#### [WRITTEN EXERCISE]
Show all lines holding "with".

[start of RAW DATA]

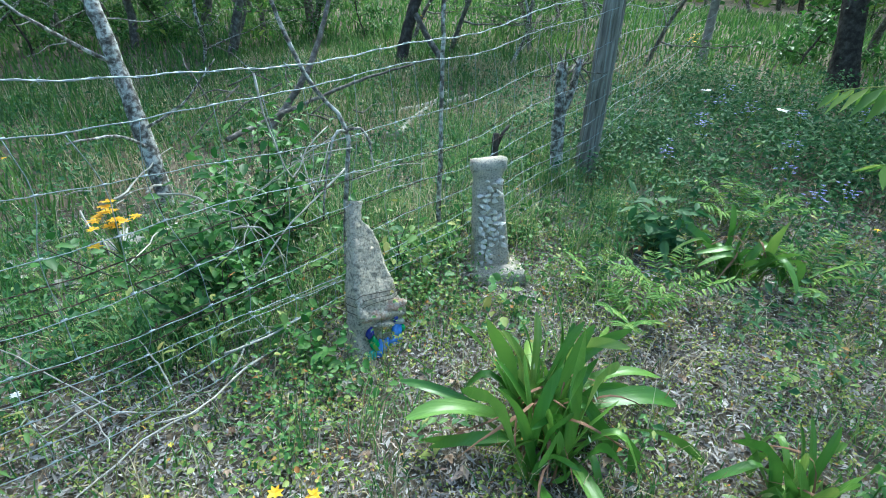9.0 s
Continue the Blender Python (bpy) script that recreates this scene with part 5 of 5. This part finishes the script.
# dry stalks
x, y = scatter(60000, -4, 8.0, 1.5, 13.2, lambda x, y: np.clip(0.26 * lumpy(x, y, 3.1, 6) * (1 - 0.85 * shady(x, y)) + 0.5 * bare_zone(x, y) * lumpy(x, y, 2.2, 3) + 0.5 * worn_zone(x, y) + 0.55 * sm((x - 3.6) / 0.8) * sm((8.0 - x) / 1.0) * sm((y - 10.9) / 0.4) * lumpy(x, y, 2.0, 4), 0, 1))
n = len(x)
stuff("dry_straw", mesh_of("dry_straw", *blade_arrays(x, y, height(x, y), g.uniform(0.05, 0.26, n), g.uniform(0.0015, 0.0035, n), g.uniform(0.2, 0.98, n), g), M["straw"]), "bleached dry grass stalks", "dry grass")
n = 5000
x, y = 1.9 + g.normal(0, 0.8, n), 9.0 + g.normal(0, 0.8, n)
stuff("reddish_grass", mesh_of("reddish_grass", *blade_arrays(x, y, height(x, y), g.uniform(0.08, 0.26, n), g.uniform(0.002, 0.0045, n), g.uniform(0.1, 0.7, n), g), M["red_grass"]), "thin reddish-tinged grass by the daisies", "grass")
# low broad-leaved weeds
cx, cy = scatter(30000, -5.5, 7.0, 1.4, 11.8, lambda x, y: np.clip(0.30 + 0.55 * lumpy(x, y, 1.6, 4) - 0.28 * bare_zone(x, y) - 0.35 * shady(x, y), 0, 1) * np.where((x > 4.4) & (y < 6), 0.1, 1) * (1 - 0.7 * sm((x - 2.8) / 0.5) * sm((y - 9.2) / 0.4) * sm((10.9 - y) / 0.3)))
m, per = len(cx), 12
hgt = np.repeat(g.uniform(0.02, 0.14, m) * (1 - 0.3 * bare_zone(cx, cy)), per) * g.uniform(0.15, 1, m * per)
x, y = np.repeat(cx, per) + g.normal(0, 0.030, m * per), np.repeat(cy, per) + g.normal(0, 0.030, m * per)
d = g.normal(0, 1, (m * per, 3))
d[:, 2] = d[:, 2] * 0.25 + 0.15
ln = np.repeat(g.uniform(0.012, 0.034, m) * (1 - 0.4 * bare_zone(cx, cy)), per) * g.uniform(0.7, 1.2, m * per)
stuff("low_weeds", mesh_of("low_weeds", *leaf_arrays(np.stack((x, y, height(x, y) + hgt), 1), d, g.normal(0, 0.35, (m * per, 3)) + np.array([0, 0, 1.0]), ln, ln * np.repeat(g.uniform(0.4, 0.85, m), per), 0.15, 0.1), M["weed"]), "low clover-like weeds with a few reddened leaves", "weeds")
# small yellow-green sprigs
cx, cy = scatter(15500, -2.5, 6.5, 3.5, 11.6, lambda x, y: np.clip(1.0 * bare_zone(x, y) + 0.8 * worn_zone(x, y) + 0.42 * (1 - shady(x, y)), 0, 1) * (0.3 + 0.7 * lumpy(x, y, 2.4, 1)))
m, per = len(cx), 22
hgt = np.repeat(g.uniform(0.03, 0.13, m), per) * g.uniform(0.1, 1, m * per)
x, y = np.repeat(cx, per) + g.normal(0, 0.026, m * per), np.repeat(cy, per) + g.normal(0, 0.026, m * per)
d = g.normal(0, 1, (m * per, 3)) * np.array([1, 1, 0.5])
ln = g.uniform(0.008, 0.017, m * per)
stuff("low_sprigs", mesh_of("low_sprigs", *leaf_arrays(np.stack((x, y, height(x, y) + hgt), 1), d, g.normal(0, 0.5, (m * per, 3)) + np.array([0, 0, 1.0]), ln, ln * 0.75, 0.12, 0.1), M["sprig"]), "tiny-leaved yellow-green sprigs over the litter", "weeds")
# litter
x, y = scatter(330000, -4, 7.5, 1.0, 12.9, lambda x, y: np.clip(0.02 + 0.9 * bare_zone(x, y) + 0.35 * sm((x - 1.8) / 0.8) * sm((y - 10.4) / 0.4) * sm((12.9 - y) / 1.0) + 0.15 * worn_zone(x, y), 0, 1))
n = len(x)
d = g.normal(0, 1, (n, 3)) * np.array([1, 1, 0.18])
ln = g.uniform(0.008, 0.026, n) * np.where(g.uniform(0, 1, n) < 0.10, 2.0, 1.0)
stuff("leaf_litter", mesh_of("leaf_litter", *leaf_arrays(np.stack((x, y, height(x, y) + g.uniform(0.003, 0.03, n)), 1), d, g.normal(0, 0.55, (n, 3)) + np.array([0, 0, 1.0]), ln, ln * g.uniform(0.10, 0.36, n), 0.1, 0.05), M["litter"]), "grey and brown bark chips and leaf fragments on the ground", "leaf litter")
x, y = scatter(330000, 1.9, 6.8, 8.2, 12.8, lambda x, y: np.clip(1.1 * bare_zone(x, y) + 0.5 * sm((x - 1.9) / 0.8) * sm((y - 10.4) / 0.4) * sm((12.8 - y) / 1.0), 0, 1) * (0.45 + 0.55 * lumpy(x, y, 3.3, 2)))
n = len(x)
d = g.normal(0, 1, (n, 3)) * np.array([1, 1, 0.22])
ln = g.uniform(0.012, 0.032, n) * np.where(g.uniform(0, 1, n) < 0.06, 2.2, 1.0)
stuff("bark_chips", mesh_of("bark_chips", *leaf_arrays(np.stack((x, y, height(x, y) + g.uniform(0.004, 0.026, n)), 1), d, g.normal(0, 0.6, (n, 3)) + np.array([0, 0, 1.0]), ln, ln * g.uniform(0.10, 0.38, n), 0.12, 0.05), M["litter"]), "pale grey shredded bark and leaf scraps around the markers", "leaf litter")
x, y = scatter(8000, -3, 7.0, 2.0, 12.5, lambda x, y: np.clip(0.05 + 0.5 * bare_zone(x, y) + 0.10 * worn_zone(x, y), 0, 1))
n = len(x)
d = g.normal(0, 1, (n, 3)) * np.array([1, 1, 0.3])
ln = g.uniform(0.03, 0.065, n)
flat_up = g.normal(0, 0.45, (n, 3)) + np.array([0, 0, 1.0])
p0 = np.stack((x, y, height(x, y) + g.uniform(0.006, 0.03, n)), 1)
lobes = [leaf_arrays(p0, d + np.cross(unit(d), unit(flat_up)) * k, flat_up, ln * s, ln * s * 0.5, 0.3, 0.12) for k, s in ((0.0, 1.0), (0.7, 0.75), (-0.7, 0.75))]
stuff("fallen_leaves", mesh_of("fallen_leaves", *join_arrays(lobes), M["dead_leaf"]), "curled brown fallen oak leaves", "fallen leaves")
# dusky leafy undergrowth along the shaded side
cx, cy = scatter(6500, -7.5, 1.2, 0.9, 11.5, lambda x, y: np.clip(1.4 * left_lush(x, y) - 0.45, 0, 1) * (1 - np.exp(-(((x + 2.5) / 1.1) ** 2 + ((y - 6.7) / 0.7) ** 2))) * (0.3 + 0.7 * lumpy(x, y, 1.6, 6)))
m, per = len(cx), 24
hgt = np.repeat(g.uniform(0.08, 0.24, m), per) * g.uniform(0.1, 1, m * per)
x, y = np.repeat(cx, per) + g.normal(0, 0.06, m * per), np.repeat(cy, per) + g.normal(0, 0.06, m * per)
d = g.normal(0, 1, (m * per, 3)) * np.array([1, 1, 0.35]) + np.array([0, 0, 0.1])
ln = np.repeat(g.uniform(0.03, 0.065, m), per) * g.uniform(0.7, 1.2, m * per)
stuff("shade_forbs", mesh_of("shade_forbs", *leaf_arrays(np.stack((x, y, height(x, y) + hgt), 1), d, g.normal(0, 0.4, (m * per, 3)) + np.array([0, 0, 1.0]), ln, ln * np.repeat(g.uniform(0.25, 0.6, m), per), 0.18, 0.2), M["forb"]), "dusky green leafy undergrowth below the wood's edge", "forbs")
# broad clumps of weeds that stand out of the meadow
cx, cy = scatter(5200, -4.5, 6.5, 1.6, 10.6, lambda x, y: np.clip(lumpy(x, y, 2.2, 7) ** 2 * 1.2 - 0.6 * bare_zone(x, y), 0.02, 1))
m, per = len(cx), 26
hgt = np.repeat(g.uniform(0.06, 0.20, m), per) * g.uniform(0.1, 1, m * per)
x, y = np.repeat(cx, per) + g.normal(0, 0.045, m * per), np.repeat(cy, per) + g.normal(0, 0.045, m * per)
d = g.normal(0, 1, (m * per, 3)) * np.array([1, 1, 0.3]) + np.array([0, 0, 0.25])
ln = np.repeat(g.uniform(0.018, 0.05, m), per) * g.uniform(0.7, 1.2, m * per)
stuff("weed_clumps", mesh_of("weed_clumps", *leaf_arrays(np.stack((x, y, height(x, y) + hgt), 1), d, g.normal(0, 0.35, (m * per, 3)) + np.array([0, 0, 1.0]), ln, ln * np.repeat(g.uniform(0.25, 0.7, m), per), 0.15, 0.15), M["weed"]), "leafy green weed clumps standing above the meadow grass", "weeds")
# pale dry tufts
cx, cy = scatter(900, -3.5, 6.0, 2.0, 10.4, lambda x, y: (0.2 + 0.4 * lumpy(x, y, 1.4, 8) + 0.3 * worn_zone(x, y)) * (1 - 0.85 * shady(x, y)))
m, per = len(cx), 22
x, y = np.repeat(cx, per) + g.normal(0, 0.035, m * per), np.repeat(cy, per) + g.normal(0, 0.035, m * per)
stuff("dry_tufts", mesh_of("dry_tufts", *blade_arrays(x, y, height(x, y) - 0.005, np.repeat(g.uniform(0.10, 0.30, m), per) * g.uniform(0.5, 1.1, m * per), g.uniform(0.0025, 0.005, m * per), g.uniform(0.15, 0.98, m * per), g), M["straw"]), "straw-coloured dry grass tufts", "dry grass")
# grass behind the fence and around
x, y = scatter(190000, -16, 22, -3, 34, lambda x, y: (np.clip(1.25 - np.hypot(x - 3, y - 11) / 20, 0.12, 1)) * np.where((x > -4.6) & (x < 7.2) & (y > 0.5) & (y < 11.0), 0.0, 1) * np.where(y < 1, 0.3, 1) * (1 - 0.8 * sm((x - 3.2) / 0.8) * sm((8.6 - x) / 1.2) * sm((13.6 - y) / 1.2)))
n = len(x)
dist = np.hypot(x - 3, y - 9)
ln = g.uniform(0.10, 0.30, n) * (0.7 + 0.6 * lumpy(x, y, 0.5, 1))
stuff("rough_grass", mesh_of("rough_grass", *blade_arrays(x, y, height(x, y) - 0.01, ln, (0.006 + 0.0018 * dist) * g.uniform(0.7, 1.2, n), g.uniform(0.15, 0.85, n), g), M["far_grass"]), "bright green rough grass under the trees behind the fence", "grass")
x, y = scatter(70000, -4, 10, 10.6, 17, lambda x, y: 0.10 + 0.55 * lumpy(x, y, 0.9, 2) + 0.6 * lumpy(x, y, 3.1, 4) * lumpy(x, y, 2.1, 1) - 0.62 * sm((x - 1.8) / 0.8) * sm((13.0 - y) / 1.2))
n = len(x)
stuff("bank_grass", mesh_of("bank_grass", *blade_arrays(x, y, height(x, y) - 0.01, g.uniform(0.08, 0.24, n), g.uniform(0.005, 0.011, n), g.uniform(0.2, 0.95, n), g), M["far_grass"]), "bright green short grass just behind the wire", "grass")
x, y = scatter(26000, 3.4, 10.0, 10.9, 16.0, lambda x, y: lumpy(x, y, 1.3, 3) ** 1.5)
n = len(x)
stuff("dry_bank_grass", mesh_of("dry_bank_grass", *blade_arrays(x, y, height(x, y) - 0.01, g.uniform(0.10, 0.28, n), g.uniform(0.003, 0.007, n), g.uniform(0.2, 0.95, n), g), M["straw"]), "tan dry grass among the green behind the wire", "dry grass")
cx, cy = scatter(5200, 1.6, 9.5, 10.75, 15.5, lambda x, y: 0.25 + 0.7 * lumpy(x, y, 1.1, 5))
m, per = len(cx), 12
hgt = np.repeat(g.uniform(0.03, 0.22, m), per) * g.uniform(0.1, 1, m * per)
x, y = np.repeat(cx, per) + g.normal(0, 0.04, m * per), np.repeat(cy, per) + g.normal(0, 0.04, m * per)
d = g.normal(0, 1, (m * per, 3)) * np.array([1, 1, 0.4])
ln = np.repeat(g.uniform(0.02, 0.05, m), per) * g.uniform(0.7, 1.2, m * per)
stuff("bank_weeds", mesh_of("bank_weeds", *leaf_arrays(np.stack((x, y, height(x, y) + hgt), 1), d, g.normal(0, 0.4, (m * per, 3)) + np.array([0, 0, 1.0]), ln, ln * 0.6, 0.15, 0.1), M["forb"]), "leafy green weeds behind the wire", "weeds")
# forbs to the side of the markers
x, y = scatter(5200, 4.8, 10.5, 5.2, 12.0, lambda x, y: np.clip(sm((x - 4.9 + 1.2 * (lumpy(x, y, 1.1, 2) - 0.5)) / 1.6) * sm((y - 5.2) / 2.0) * sm((12.0 - y) / 1.2) * sm((10.5 - x) / 1.5) * (0.35 + 0.8 * lumpy(x, y, 0.9, 3)), 0, 1))
m, per = len(x), 22
tall = np.repeat(g.uniform(0.12, 0.45, m) * (0.5 + 0.6 * sm((x - 5.2) / 1.5)), per)
px_, py_ = np.repeat(x, per) + g.normal(0, 0.06, m * per), np.repeat(y, per) + g.normal(0, 0.06, m * per)
d = g.normal(0, 1, (m * per, 3))
d[:, 2] *= 0.35
ln = g.uniform(0.025, 0.06, m * per)
stuff("forbs", mesh_of("forbs", *leaf_arrays(np.stack((px_, py_, height(px_, py_) + tall * g.uniform(0.1, 1, m * per)), 1), d, g.normal(0, 0.4, (m * per, 3)) + np.array([0, 0, 1.0]), ln, ln * 0.5, 0.2, 0.15), M["forb"]), "dense dusky green wild forbs", "forbs")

[end of RAW DATA]

#### [SOLVED EXERCISE]
Continue the Blender Python (bpy) script that recreates this scene with part 5 of 5. This part finishes the script.
stuff("low_weeds", mesh_of("low_weeds", *leaf_arrays(np.stack((x, y, height(x, y) + hgt), 1), d, g.normal(0, 0.35, (m * per, 3)) + np.array([0, 0, 1.0]), ln, ln * np.repeat(g.uniform(0.4, 0.85, m), per), 0.15, 0.1), M["weed"]), "low clover-like weeds with a few reddened leaves", "weeds")